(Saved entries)
================

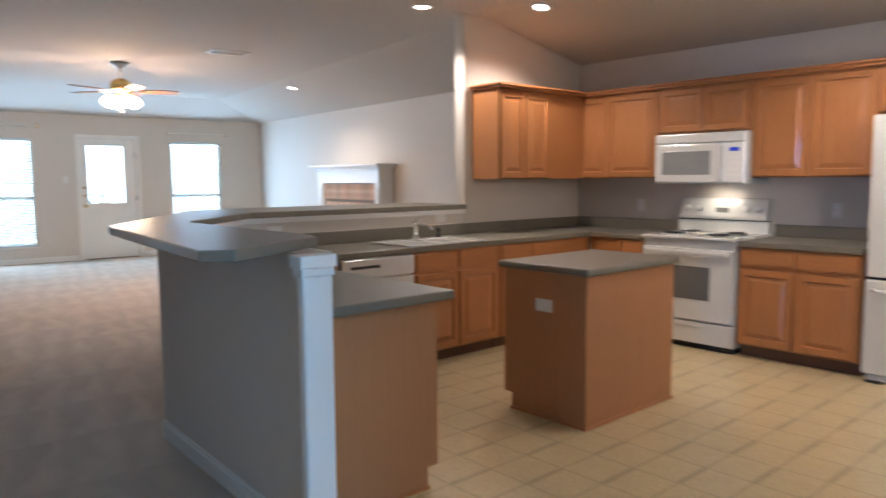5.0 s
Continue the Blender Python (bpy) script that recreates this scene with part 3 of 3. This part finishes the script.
ct = counter("kitchen_countertop", [(-3.39, 4.68), (-3.39, 7.765), (-2.865, 7.765), (-2.865, 8.42), (-4.02, 8.42), (-4.02, 4.73), (-3.18, 4.035), (-1.80, 4.015), (-1.80, 4.68)], 0.84, 0.88, "grey-green laminate countertop around the sink and peninsula")
part("backsplash", boxes((-4.02, -2.865, 8.40, 8.42, 0.88, 0.975), (-4.02, -4.0, 6.86, 8.40, 0.88, 0.975), (-4.02, -4.0, 4.74, 6.86, 0.88, 0.975)), LAM, ct, bevel=0.004)
c2 = counter("kitchen_countertop", [(-2.055, 7.765), (-1.195, 7.765), (-1.195, 8.42), (-2.055, 8.42)], 0.84, 0.88, "grey-green laminate countertop between stove and refrigerator")
part("backsplash", boxes((-2.055, -1.195, 8.40, 8.42, 0.88, 0.975)), LAM, c2, bevel=0.004)
bar = counter("breakfast_bar_top", [(-1.66, 3.62), (-1.73, 3.53), (-3.16, 3.69), (-3.27, 3.72), (-4.66, 4.67), (-4.74, 4.81), (-4.74, 6.825), (-3.98, 6.825), (-3.98, 4.83), (-3.90, 4.72), (-3.33, 4.16), (-3.22, 4.11), (-2.06, 4.12), (-1.94, 4.09)], 1.098, 1.138, "raised grey-green laminate breakfast bar top with an angled corner")
part("trim_rail", prism([(-1.76, 4.012), (-3.20, 4.062), (-4.015, 4.752), (-4.015, 6.82), (-3.995, 6.82), (-3.995, 4.765), (-3.19, 4.085), (-1.76, 4.035)], 1.06, 1.0975), TRIM, bar, "painted support rail under the bar top")
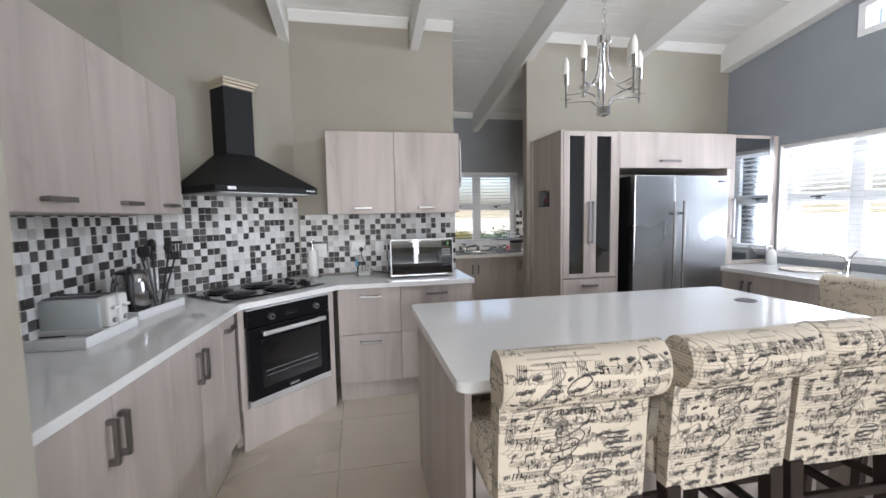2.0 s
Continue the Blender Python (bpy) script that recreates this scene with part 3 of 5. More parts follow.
KT = 0.862
cabinet("base_cabinet", "washed oak base cabinet filler beside the wall end", west(5.09), 0.13, 0.51, 0.12, KT, [(0, 0.13, 0.12, KT, 0, 0, 0, "z")], kick=1, group="kitchen base cabinets")
cabinet("base_cabinet", "washed oak base cabinet with two doors under the counter", west(5.22), 0.71, 0.51, 0.12, KT,
        [(0, 0.355, 0.12, KT, 0.325, 0.715, 0.145, "z"), (0.355, 0.71, 0.12, KT, 0.385, 0.715, 0.145, "z")], kick=1, group="kitchen base cabinets")
cabinet("base_cabinet", "washed oak base cabinet with two narrow doors", west(5.93), 0.54, 0.51, 0.12, KT,
        [(0, 0.27, 0.12, KT, 0.238, 0.715, 0.145, "z"), (0.27, 0.54, 0.12, KT, 0.302, 0.715, 0.145, "z")], kick=1, group="kitchen base cabinets")
cabinet("base_cabinet", "narrow washed oak pull-out cabinet beside the oven", west(6.47), 0.20, 0.51, 0.12, KT,
        [(0, 0.20, 0.12, KT, 0.10, 0.79, 0.12, "x")], kick=1, group="kitchen base cabinets")
# drawers along the back wall; front faces -y
for x0, x1 in ((2.37, 2.83), (2.83, 3.385)):
    w = x1 - x0
    cabinet("drawer_cabinet", "washed oak cabinet with two deep drawers", pose(x0, 7.248, 0), w, 0.55, 0.15, KT,
            [(0, w, 0.15, 0.515, w / 2, 0.455, 0.16, "x"), (0, w, 0.515, KT, w / 2, 0.80, 0.16, "x")], kick=1, group="kitchen base cabinets")
# wall cabinets
for y0, y1, hy in ((5.09, 5.55, 0.23), (5.55, 6.0, 0.22), (6.0, 6.46, 0.23), (6.46, 6.80, 0.17)):
    cabinet("wall_cabinet", "washed oak wall cabinet on the counter wall", pose(1.55, y0, 0, 0, 0, 90), y1 - y0, 0.325, 1.42, 2.08,
            [(0, y1 - y0, 1.42, 2.08, hy, 1.465, 0.14, "x")], group="kitchen wall cabinets")
for x0, x1, hx in ((2.307, 2.83, 0.27), (2.83, 3.36, 0.25)):
    cabinet("wall_cabinet", "washed oak wall cabinet above the microwave", pose(x0, 7.50, 0), x1 - x0, 0.305, 1.41, 2.05,
            [(0, x1 - x0, 1.41, 2.05, hx, 1.455, 0.13, "x")], group="kitchen wall cabinets")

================

PROBLEM DETAILS: Transcribe the records word for word and include no pictures.

TASK SOLUTION:
5.0 s
Continue the Blender Python (bpy) script that recreates this scene with part 3 of 3. This part finishes the script.
ct = counter("kitchen_countertop", [(-3.39, 4.68), (-3.39, 7.765), (-2.865, 7.765), (-2.865, 8.42), (-4.02, 8.42), (-4.02, 4.73), (-3.18, 4.035), (-1.80, 4.015), (-1.80, 4.68)], 0.84, 0.88, "grey-green laminate countertop around the sink and peninsula")
part("backsplash", boxes((-4.02, -2.865, 8.40, 8.42, 0.88, 0.975), (-4.02, -4.0, 6.86, 8.40, 0.88, 0.975), (-4.02, -4.0, 4.74, 6.86, 0.88, 0.975)), LAM, ct, bevel=0.004)
c2 = counter("kitchen_countertop", [(-2.055, 7.765), (-1.195, 7.765), (-1.195, 8.42), (-2.055, 8.42)], 0.84, 0.88, "grey-green laminate countertop between stove and refrigerator")
part("backsplash", boxes((-2.055, -1.195, 8.40, 8.42, 0.88, 0.975)), LAM, c2, bevel=0.004)
bar = counter("breakfast_bar_top", [(-1.66, 3.62), (-1.73, 3.53), (-3.16, 3.69), (-3.27, 3.72), (-4.66, 4.67), (-4.74, 4.81), (-4.74, 6.825), (-3.98, 6.825), (-3.98, 4.83), (-3.90, 4.72), (-3.33, 4.16), (-3.22, 4.11), (-2.06, 4.12), (-1.94, 4.09)], 1.098, 1.138, "raised grey-green laminate breakfast bar top with an angled corner")
part("trim_rail", prism([(-1.76, 4.012), (-3.20, 4.062), (-4.015, 4.752), (-4.015, 6.82), (-3.995, 6.82), (-3.995, 4.765), (-3.19, 4.085), (-1.76, 4.035)], 1.06, 1.0975), TRIM, bar, "painted support rail under the bar top")
2.0 s
Continue the Blender Python (bpy) script that recreates this scene with part 3 of 5. More parts follow.
KT = 0.862
cabinet("base_cabinet", "washed oak base cabinet filler beside the wall end", west(5.09), 0.13, 0.51, 0.12, KT, [(0, 0.13, 0.12, KT, 0, 0, 0, "z")], kick=1, group="kitchen base cabinets")
cabinet("base_cabinet", "washed oak base cabinet with two doors under the counter", west(5.22), 0.71, 0.51, 0.12, KT,
        [(0, 0.355, 0.12, KT, 0.325, 0.715, 0.145, "z"), (0.355, 0.71, 0.12, KT, 0.385, 0.715, 0.145, "z")], kick=1, group="kitchen base cabinets")
cabinet("base_cabinet", "washed oak base cabinet with two narrow doors", west(5.93), 0.54, 0.51, 0.12, KT,
        [(0, 0.27, 0.12, KT, 0.238, 0.715, 0.145, "z"), (0.27, 0.54, 0.12, KT, 0.302, 0.715, 0.145, "z")], kick=1, group="kitchen base cabinets")
cabinet("base_cabinet", "narrow washed oak pull-out cabinet beside the oven", west(6.47), 0.20, 0.51, 0.12, KT,
        [(0, 0.20, 0.12, KT, 0.10, 0.79, 0.12, "x")], kick=1, group="kitchen base cabinets")
# drawers along the back wall; front faces -y
for x0, x1 in ((2.37, 2.83), (2.83, 3.385)):
    w = x1 - x0
    cabinet("drawer_cabinet", "washed oak cabinet with two deep drawers", pose(x0, 7.248, 0), w, 0.55, 0.15, KT,
            [(0, w, 0.15, 0.515, w / 2, 0.455, 0.16, "x"), (0, w, 0.515, KT, w / 2, 0.80, 0.16, "x")], kick=1, group="kitchen base cabinets")
# wall cabinets
for y0, y1, hy in ((5.09, 5.55, 0.23), (5.55, 6.0, 0.22), (6.0, 6.46, 0.23), (6.46, 6.80, 0.17)):
    cabinet("wall_cabinet", "washed oak wall cabinet on the counter wall", pose(1.55, y0, 0, 0, 0, 90), y1 - y0, 0.325, 1.42, 2.08,
            [(0, y1 - y0, 1.42, 2.08, hy, 1.465, 0.14, "x")], group="kitchen wall cabinets")
for x0, x1, hx in ((2.307, 2.83, 0.27), (2.83, 3.36, 0.25)):
    cabinet("wall_cabinet", "washed oak wall cabinet above the microwave", pose(x0, 7.50, 0), x1 - x0, 0.305, 1.41, 2.05,
            [(0, x1 - x0, 1.41, 2.05, hx, 1.455, 0.13, "x")], group="kitchen wall cabinets")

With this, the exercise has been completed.